Aesthetically, Argonauts is far from God like – in fact, it would better be described as a peasant. While some of the facial animations are quite good, the rest of the visuals rival that of a latter generation Xbox or PS2 game. More often than not, environments look like flat jumbles of color rather than anything noticeable – a huge letdown when you think of the imagination that could have gone into areas like Mount Olympus or each God’s respective island. Frame rate and clipping issues, mixed with a few absurdly funny animations (stairs seem to be a problem for Greek Kings) will have you cringing more often than not.

Fans of Greek mythology may get a kick out of Rise of the Argonauts, but will be turned off once they see the amount of liberties taken with the title’s story. Most other gamers won’t find much to enjoy here either, as the dialogue, which takes up the majority of the game is painfully boring and unimportant, and though the combat is decent – there’s just not enough it. If you’re looking for a game dealing with Greek mythology – do yourself a favor and stick to God of War.
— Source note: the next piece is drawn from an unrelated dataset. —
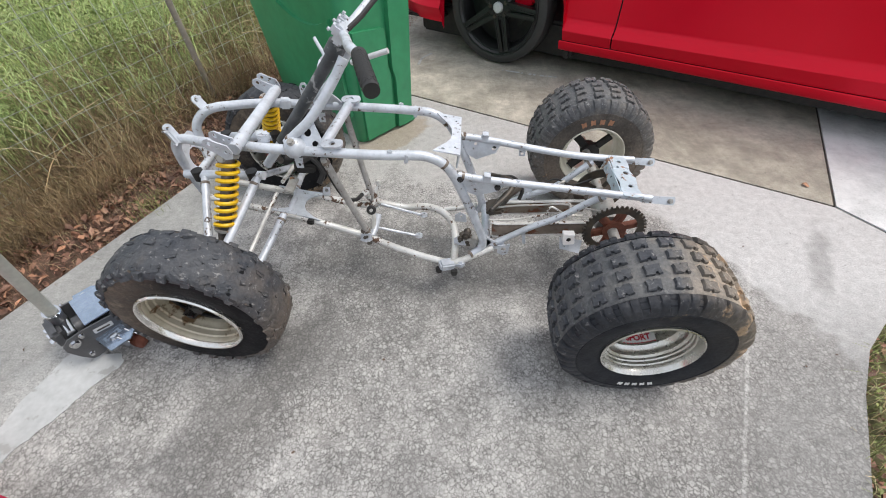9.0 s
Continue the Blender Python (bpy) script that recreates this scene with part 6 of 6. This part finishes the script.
p[:, 2] += rng.uniform(0.02, 0.04, len(p))
leaves("fallen_leaves", "orange fallen leaves on the brown litter", "leaf litter", M_RUST_LEAF, p, rng.uniform(0.013, 0.028, len(p)), 0.5)
p = np.concatenate([clumped(band(17000, 0.28, 0.74, -3.2, 0.6), 3.6, -0.15), clumped(band(24000, 0.42, 1.30, 0.6, 4.2), 3.6, -0.12)])
h = rng.uniform(0.07, 0.25, len(p)) + 0.13 * np.clip((np.array([edge_x(v) for v in p[:, 1]]) - p[:, 0]) - 0.2, 0, 1)
blades("dry_weeds", "tangled brown dry weeds beside the drive", "weeds", M_DRY, p, h, rng.uniform(0.0016, 0.0038, len(p)), 1.6, 1.2, 5, None, 0.10)
p = clumped(np.concatenate([band(1400, 0.32, 0.72, -3.2, 0.6), band(2000, 0.34, 1.2, 0.6, 4.2)]), 2.8, -0.05, 3.0)
blades("straw", "pale dry straw among the weeds", "weeds", M_STRAW, p, rng.uniform(0.08, 0.32, len(p)), rng.uniform(0.0014, 0.0030, len(p)), 1.2, 1.0, 5, None, 0.08)
p = clumped(band(9500, 0.55, 1.7, power=0.8), 2.4, -0.02, 6.0)
blades("green_weeds", "olive green weed stems beside the drive", "weeds", M_GREEN, p, rng.uniform(0.10, 0.40, len(p)), rng.uniform(0.004, 0.009, len(p)), 1.5, 1.0, 5, None, 0.05)
p = np.concatenate([clumped(band(15000, 0.85, 2.0), 2.0, -0.05, 9.0), band(8000, 1.4, 3.0), band(7000, 0.98, 2.2, -1.8, 1.0)])
blades("tall_grass", "bright green grass behind the wire fence", "grass", M_LUSH, p, rng.uniform(0.12, 0.45, len(p)), rng.uniform(0.005, 0.012, len(p)), 1.6, 0.9, 5, None, 0.03)
# leafy weeds in bushy clumps, thin towards the drive
for low, high, count, each, tall, label in ((0.80, 1.15, 34, 80, 0.26, "leafy olive weeds in clumps at the fence"), (1.05, 2.3, 80, 170, 0.44, "bushy green weeds growing through the fence")):
    root = band(count, low, high, -1.6, 3.4)
    size = rng.uniform(0.6, 1.25, count)
    who = np.repeat(np.arange(count), each)
    spot = rng.normal(0, 1, (len(who), 3)) * np.array([0.085, 0.085, 0.0]) * size[who][:, None] + root[who]
    spot[:, 2] = root[who][:, 2] + tall * size[who] * rng.uniform(0.15, 1.0, len(who)) ** 0.7
    leaves("leafy_weeds", label, "weeds", M_HERB, spot, rng.uniform(0.006, 0.017, len(who)), 0.8)
    stalk = root[np.repeat(np.arange(count), 9)] + rng.normal(0, 1, (count * 9, 3)) * np.array([0.06, 0.06, 0])
    blades("weed_stalks", "thin green and tan weed stalks", "weeds", M_GREEN, stalk, tall * rng.uniform(0.6, 1.15, len(stalk)), rng.uniform(0.003, 0.006, len(stalk)), 0.8, 0.5)
p = band(420, 0.8, 2.2, -1.6, 3.4)
blades("dry_stalks", "pale dry stalks standing among the green weeds", "weeds", M_STRAW, p, rng.uniform(0.25, 0.60, len(p)), rng.uniform(0.002, 0.005, len(p)), 0.5, 0.35)
p = clumped(band(7000, 0.75, 1.8), 2.6, 0.02, 12.0)
p[:, 2] += rng.uniform(0.10, 0.48, len(p))
leaves("vine_leaves", "small green vine leaves on the fence", "vine", M_GREEN, p, rng.uniform(0.004, 0.012, len(p)), 0.8)
p = clumped(band(5000, 0.55, 1.25, -0.8, 3.2), 2.6, 0.08, 15.0)
p[:, 2] += rng.uniform(0.06, 0.32, len(p))
leaves("weed_leaves", "small olive leaves among the weed stems", "weeds", M_GREEN, p, rng.uniform(0.003, 0.008, len(p)), 0.8)
p = clumped(band(1100, 0.40, 1.0, 0.4, 3.2), 3.0, -0.2, 4.0)
blades("pale_stalks", "pale upright stalks in the dry weeds", "weeds", M_STRAW, p, rng.uniform(0.18, 0.42, len(p)), rng.uniform(0.0014, 0.0028, len(p)), 0.35, 0.35)
p = band(7000, 2.2, 6.0, -5, 7)
blades("lawn", "sunlit lawn beyond the fence", "grass", M_LUSH, p, rng.uniform(0.10, 0.25, len(p)), rng.uniform(0.008, 0.016, len(p)), 0.8, 0.4, 3)

# runners and fallen stems that cross the weeds
random.seed(3)
stems = bmesh.new()
for k in range(30):
    y = random.uniform(-0.2, 2.6)
    a = random.uniform(0.25, 1.0)
    x = edge_x(y) - a
    th = random.uniform(0, 6.28)
    l = random.uniform(0.15, 0.5)
    z0 = bank_z(x, y) + random.uniform(0.05, 0.20)
    mid_ = Vector((x, y, z0 + random.uniform(0.02, 0.12)))
    d = Vector((math.cos(th), math.sin(th), random.uniform(-0.3, 0.4))) * l / 2
    add_tube(stems, [mid_ - d - Vector((0, 0, 0.06)), mid_, mid_ + d], random.uniform(0.0014, 0.0028), 5, 5)
runners = bmesh.new()
for k in range(34):
    y = random.uniform(-0.9, 2.4)
    x = edge_x(y) - random.uniform(0.5, 1.35)
    th, l = random.uniform(0, 6.28), random.uniform(0.12, 0.55)
    p0 = Vector((x, y, bank_z(x, y) + random.uniform(0.12, 0.34)))
    d = Vector((math.cos(th), math.sin(th), random.uniform(-0.5, 0.5))) * l
    side = Vector((-d.y, d.x, 0)) * random.uniform(-0.35, 0.35)
    add_tube(runners, [p0 - d / 2 - Vector((0, 0, l * 0.2)), p0 + side * 0.6, p0 + d / 2 + side, p0 + d * 0.85 - Vector((0, 0, l * 0.15))], random.uniform(0.0014, 0.0034), 5, 6, 1.0, 0.0008)
tagged(obj("bent_straws", runners, M_STRAW), "long pale bent straws crossing the weeds", "stems", kind="stuff")
tagged(obj("dead_stems", stems, M_DRY), "long brown dead stems lying over the weeds", "stems", kind="stuff")
# green sprigs at the jack
p = np.stack([rng.normal(-2.40, 0.05, 60), rng.normal(-0.24, 0.08, 60), np.full(60, -0.02)], 1)
blades("sprig", "green broad-bladed sprig in the brown litter", "weed", M_HERB, p[:30], rng.uniform(0.07, 0.17, 30), rng.uniform(0.012, 0.022, 30), 1.1, 0.7)
p = np.stack([rng.normal(-1.95, 0.04, 90), rng.normal(0.25, 0.05, 90), np.full(90, -0.03)], 1)
blades("grass_tuft", "yellow-green grass tuft in the litter", "grass", M_GREEN, p, rng.uniform(0.05, 0.14, 90), rng.uniform(0.002, 0.004, 90), 0.9, 0.6)


# the grass verge at the curved edge
def right_x(y):
    pts = sorted((b, a) for a, b in curve)
    for (y0, x0), (y1, x1) in zip(pts, pts[1:]):
        if y <= y1:
            return x0 + (x1 - x0) * (y - y0) / (y1 - y0)
    return pts[-1][1]


def verge(n, a0, a1):
    y = rng.uniform(-2.2, -0.13, n)
    x = np.array([right_x(v) for v in y]) + rng.uniform(a0, a1, n)
    return np.stack([x, y, np.full(n, -0.035)], 1)


p = verge(7000, 0.005, 1.0)
p[:, 2] += rng.uniform(0.01, 0.06, len(p))
leaves("clover", "small green clover leaves on the verge", "clover", M_GREEN, p, rng.uniform(0.004, 0.009, len(p)), 0.5)
p = verge(7000, 0.0, 1.0)
blades("verge_grass", "short green and tan verge grass", "grass", M_GREEN, p, rng.uniform(0.03, 0.09, len(p)), rng.uniform(0.002, 0.005, len(p)), 1.0, 0.6, 3)
p = verge(3200, 0.0, 0.9)
blades("verge_straw", "dry grass on the verge", "grass", M_STRAW, p, rng.uniform(0.03, 0.09, len(p)), rng.uniform(0.002, 0.004, len(p)), 1.0, 0.7, 3)
p = verge(1600, 0.0, 0.8)
p[:, 2] += 0.01
leaves("verge_litter", "brown leaves on the verge", "leaf litter", M_LITTER, p, rng.uniform(0.010, 0.022, len(p)), 0.5)

# pale scrape on the dark slab near the car's wheel
bm = bmesh.new()
random.seed(18)
arc = spline([(-0.837, 1.790, 0), (-0.815, 1.908, 0), (-0.754, 1.989, 0)], 10)
worn = spline([(-0.25, 1.700, 0), (-0.113, 1.651, 0), (-0.004, 1.616, 0), (0.105, 1.590, 0)], 12)
for a, b in list(zip(arc, arc[1:])) + [s for s in zip(worn, worn[1:]) if random.random() < 0.6]:
    d = b - a
    add_box(bm, (d.length, random.uniform(0.010, 0.022), 0.002), Matrix.Translation(((a.x + b.x) / 2, (a.y + b.y) / 2, 0.0012)) @ Matrix.Rotation(math.atan2(d.y, d.x), 4, "Z"))
tagged(obj("scrape_mark", bm, M_PATCH, smooth=0), "pale curved scrape mark on the dark slab", "scrape mark", kind="structure")

# ---- small things on the concrete ----
strap = thing("cable_end", "short black cable with a bare metal tip lying on the drive", "cable")
part("plug", tube([(-0.250, -1.030, 0.012), (-0.254, -1.058, 0.013), (-0.262, -1.085, 0.012)], 0.0085, 10, 6, 0.8, 0.005), M_GRIP, strap)
part("lead", tube([(-0.262, -1.085, 0.010), (-0.272, -1.115, 0.006), (-0.290, -1.165, 0.005), (-0.30, -1.25, 0.005)], 0.004, 8), M_GRIP, strap)
part("tip", tube([(-0.250, -1.030, 0.012), (-0.247, -1.014, 0.010)], 0.003, 8), M_CHROME, strap)


def fallen(name, x, y, size, material, label, seed):
    global rng
    rng = np.random.default_rng(seed)
    ob = leaves(name, label, "leaf", material, np.array([(x, y, 0.005)]), np.array([size]), 0.15)
    ob["kind"] = ""
    del ob["kind"]
    return ob


for i, (x, y, s, mat_) in enumerate(((1.074, 0.453, 0.020, M_RUST_LEAF), (-0.740, -0.492, 0.008, M_SOIL), (0.582, -0.464, 0.007, M_SOIL), (-0.514, -1.076, 0.010, M_SOIL), (0.33, 0.32, 0.010, M_SOIL),
                                     (0.62, 0.05, 0.006, M_SOIL), (0.70, -0.42, 0.006, M_SOIL), (0.30, -0.93, 0.008, M_SOIL), (-1.96, -0.50, 0.009, M_SOIL), (-0.95, -0.78, 0.007, M_SOIL))):
    fallen("fallen_leaf", x, y, s, mat_, "orange fallen leaf on the dark slab" if mat_ is M_RUST_LEAF else "small dry leaf scrap on the concrete", 100 + i)
twig = tube([(0.235, -0.955, 0.004), (0.245, -0.945, 0.006), (0.262, -0.944, 0.006), (0.27, -0.952, 0.004)], 0.0022, 6)
tagged(obj("twig", twig, M_POST), "small curled dark twig on the concrete", "twig")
CHEATS USED: Unlock all Aspect Power, Unlimited Health, Super Damage, Teleport

One of the only redeeming qualities of Rise of The Argonauts is the game’s fast, and surprisingly deep combat system. This system really gets satisfying when you unlock some of the abilities and powers found later in the game, which can be quite difficult as you’ll have to do enough deeds in the name of each god to unlock them. Using the “unlock all” cheat makes things incredibly easier and it’s quite fun to use these massive abilities on the game’s smaller enemies.

The boss battles, especially those in the game’s third act, can be quite tough. A great strategy is using the super damage cheat, with the all powers. This way, most of these bosses can be easily dealt with in one or two blows.

Rise of the Argonauts is a lackluster game made better by its cheats, plain and simple. It’s fun to experiment with maxing out each character and weapon and seeing which style you’re more comfortable with and which you enjoy.